• What is asked
Leave out the pictures and retype only the lines from the opening line to the line that holds "WIND = unit(np.array([0.62, 0.70, 0.0]))", both ends included.

• Data
┌────────

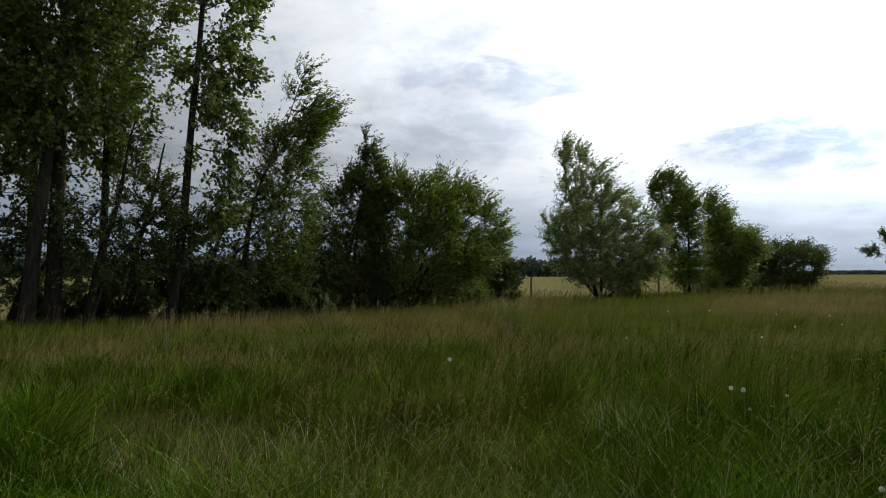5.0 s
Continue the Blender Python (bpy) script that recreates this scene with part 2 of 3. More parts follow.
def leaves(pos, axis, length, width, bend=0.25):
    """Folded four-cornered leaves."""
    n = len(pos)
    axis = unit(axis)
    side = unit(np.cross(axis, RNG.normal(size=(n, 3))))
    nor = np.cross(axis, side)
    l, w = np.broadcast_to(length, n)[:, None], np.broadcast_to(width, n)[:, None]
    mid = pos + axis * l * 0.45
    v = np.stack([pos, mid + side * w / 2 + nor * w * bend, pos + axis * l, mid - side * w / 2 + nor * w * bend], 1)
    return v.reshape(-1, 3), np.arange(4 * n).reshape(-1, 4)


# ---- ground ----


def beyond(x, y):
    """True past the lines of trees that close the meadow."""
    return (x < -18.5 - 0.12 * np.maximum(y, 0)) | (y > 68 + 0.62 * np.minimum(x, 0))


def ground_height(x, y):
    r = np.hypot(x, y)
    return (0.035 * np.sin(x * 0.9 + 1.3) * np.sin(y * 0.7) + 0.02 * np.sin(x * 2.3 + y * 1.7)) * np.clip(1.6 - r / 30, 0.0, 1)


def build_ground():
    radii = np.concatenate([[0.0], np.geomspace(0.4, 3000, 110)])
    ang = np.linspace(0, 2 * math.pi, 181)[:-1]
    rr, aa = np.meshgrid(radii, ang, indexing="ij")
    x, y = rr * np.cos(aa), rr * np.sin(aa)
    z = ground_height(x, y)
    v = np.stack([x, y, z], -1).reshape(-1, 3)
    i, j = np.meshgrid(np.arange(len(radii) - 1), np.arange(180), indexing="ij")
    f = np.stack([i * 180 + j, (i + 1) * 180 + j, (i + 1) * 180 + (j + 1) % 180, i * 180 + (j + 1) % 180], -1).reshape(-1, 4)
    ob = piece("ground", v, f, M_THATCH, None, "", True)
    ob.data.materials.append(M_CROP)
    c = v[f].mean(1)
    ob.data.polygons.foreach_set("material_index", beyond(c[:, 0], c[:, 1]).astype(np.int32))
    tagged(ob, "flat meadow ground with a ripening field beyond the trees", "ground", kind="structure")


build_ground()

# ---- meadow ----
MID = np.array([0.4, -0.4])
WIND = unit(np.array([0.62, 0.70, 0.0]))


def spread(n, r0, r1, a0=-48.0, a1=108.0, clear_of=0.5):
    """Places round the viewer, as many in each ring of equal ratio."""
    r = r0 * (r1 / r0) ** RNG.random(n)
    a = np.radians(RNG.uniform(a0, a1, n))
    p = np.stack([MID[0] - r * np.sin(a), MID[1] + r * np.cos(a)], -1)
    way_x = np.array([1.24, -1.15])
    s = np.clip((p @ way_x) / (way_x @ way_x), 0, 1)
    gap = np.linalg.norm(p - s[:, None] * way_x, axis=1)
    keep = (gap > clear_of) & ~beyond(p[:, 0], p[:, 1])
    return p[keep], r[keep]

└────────

• Finished exercise
5.0 s
Continue the Blender Python (bpy) script that recreates this scene with part 2 of 3. More parts follow.
def leaves(pos, axis, length, width, bend=0.25):
    """Folded four-cornered leaves."""
    n = len(pos)
    axis = unit(axis)
    side = unit(np.cross(axis, RNG.normal(size=(n, 3))))
    nor = np.cross(axis, side)
    l, w = np.broadcast_to(length, n)[:, None], np.broadcast_to(width, n)[:, None]
    mid = pos + axis * l * 0.45
    v = np.stack([pos, mid + side * w / 2 + nor * w * bend, pos + axis * l, mid - side * w / 2 + nor * w * bend], 1)
    return v.reshape(-1, 3), np.arange(4 * n).reshape(-1, 4)


# ---- ground ----


def beyond(x, y):
    """True past the lines of trees that close the meadow."""
    return (x < -18.5 - 0.12 * np.maximum(y, 0)) | (y > 68 + 0.62 * np.minimum(x, 0))


def ground_height(x, y):
    r = np.hypot(x, y)
    return (0.035 * np.sin(x * 0.9 + 1.3) * np.sin(y * 0.7) + 0.02 * np.sin(x * 2.3 + y * 1.7)) * np.clip(1.6 - r / 30, 0.0, 1)


def build_ground():
    radii = np.concatenate([[0.0], np.geomspace(0.4, 3000, 110)])
    ang = np.linspace(0, 2 * math.pi, 181)[:-1]
    rr, aa = np.meshgrid(radii, ang, indexing="ij")
    x, y = rr * np.cos(aa), rr * np.sin(aa)
    z = ground_height(x, y)
    v = np.stack([x, y, z], -1).reshape(-1, 3)
    i, j = np.meshgrid(np.arange(len(radii) - 1), np.arange(180), indexing="ij")
    f = np.stack([i * 180 + j, (i + 1) * 180 + j, (i + 1) * 180 + (j + 1) % 180, i * 180 + (j + 1) % 180], -1).reshape(-1, 4)
    ob = piece("ground", v, f, M_THATCH, None, "", True)
    ob.data.materials.append(M_CROP)
    c = v[f].mean(1)
    ob.data.polygons.foreach_set("material_index", beyond(c[:, 0], c[:, 1]).astype(np.int32))
    tagged(ob, "flat meadow ground with a ripening field beyond the trees", "ground", kind="structure")


build_ground()

# ---- meadow ----
MID = np.array([0.4, -0.4])
WIND = unit(np.array([0.62, 0.70, 0.0]))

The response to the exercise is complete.